Output the material word for word. Leave each picture out.

-------

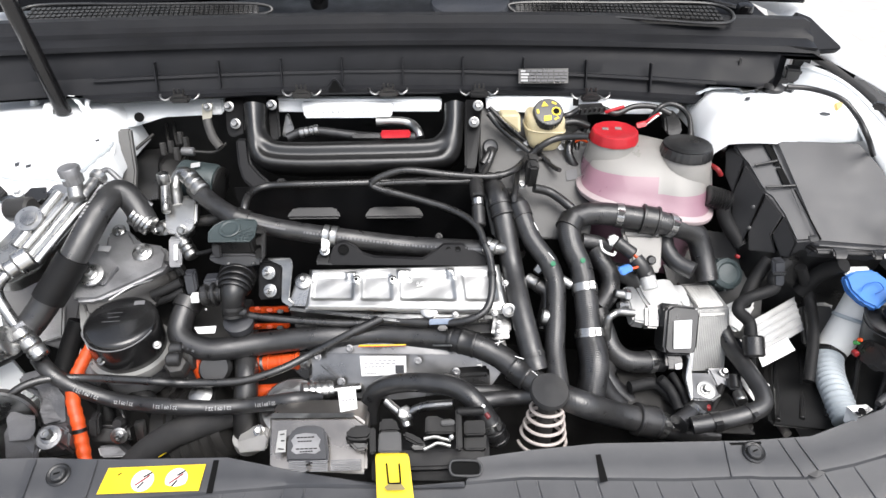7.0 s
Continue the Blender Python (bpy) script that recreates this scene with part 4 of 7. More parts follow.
part("connector_body", prism([(0.445, 0.478, 1.180), (0.469, 0.481, 1.182), (0.471, 0.451, 1.168), (0.459, 0.435, 1.156), (0.441, 0.446, 1.161)], (0, 0.03, 0), 0.003), M_BLACK, dl)
part("red_lock", prism([(0.389, 0.454, 1.178), (0.405, 0.456, 1.181), (0.406, 0.450, 1.175), (0.390, 0.448, 1.172)], (0, 0.006, 0), 0.001), M_RED, dl)
gm = thing("metal_flange", "grey round metal flange on the bulkhead", "flange", (0.252, 0.456, 1.090))
part("ring", lathe([(0.050, 0), (0.054, 0.004), (0.050, 0.008), (0.042, 0.008), (0.040, 0.002)], (0.236, 0.473, 1.094), (-0.1, -0.8, 0.5), 36), M_ZINC, gm)
part("booster", lathe([(0.040, -0.02), (0.040, 0.0), (0.02, 0.004)], (0.262, 0.491, 1.106), (-0.1, -0.8, 0.5), 28), M_DARK, gm)
for p in ((0.192, 0.403, 1.094), (0.257, 0.480, 1.161)):
    bolt(gm, p, (0, -0.8, 0.6), 0.008)
part("small_label", prism([(0.273, 0.437, 1.100), (0.292, 0.437, 1.103), (0.291, 0.419, 1.095), (0.273, 0.419, 1.091)], (0, 0.004, 0)), M_PALEGREY, gm, "grey label")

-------

**ANSWER:**
7.0 s
Continue the Blender Python (bpy) script that recreates this scene with part 4 of 7. More parts follow.
part("connector_body", prism([(0.445, 0.478, 1.180), (0.469, 0.481, 1.182), (0.471, 0.451, 1.168), (0.459, 0.435, 1.156), (0.441, 0.446, 1.161)], (0, 0.03, 0), 0.003), M_BLACK, dl)
part("red_lock", prism([(0.389, 0.454, 1.178), (0.405, 0.456, 1.181), (0.406, 0.450, 1.175), (0.390, 0.448, 1.172)], (0, 0.006, 0), 0.001), M_RED, dl)
gm = thing("metal_flange", "grey round metal flange on the bulkhead", "flange", (0.252, 0.456, 1.090))
part("ring", lathe([(0.050, 0), (0.054, 0.004), (0.050, 0.008), (0.042, 0.008), (0.040, 0.002)], (0.236, 0.473, 1.094), (-0.1, -0.8, 0.5), 36), M_ZINC, gm)
part("booster", lathe([(0.040, -0.02), (0.040, 0.0), (0.02, 0.004)], (0.262, 0.491, 1.106), (-0.1, -0.8, 0.5), 28), M_DARK, gm)
for p in ((0.192, 0.403, 1.094), (0.257, 0.480, 1.161)):
    bolt(gm, p, (0, -0.8, 0.6), 0.008)
part("small_label", prism([(0.273, 0.437, 1.100), (0.292, 0.437, 1.103), (0.291, 0.419, 1.095), (0.273, 0.419, 1.091)], (0, 0.004, 0)), M_PALEGREY, gm, "grey label")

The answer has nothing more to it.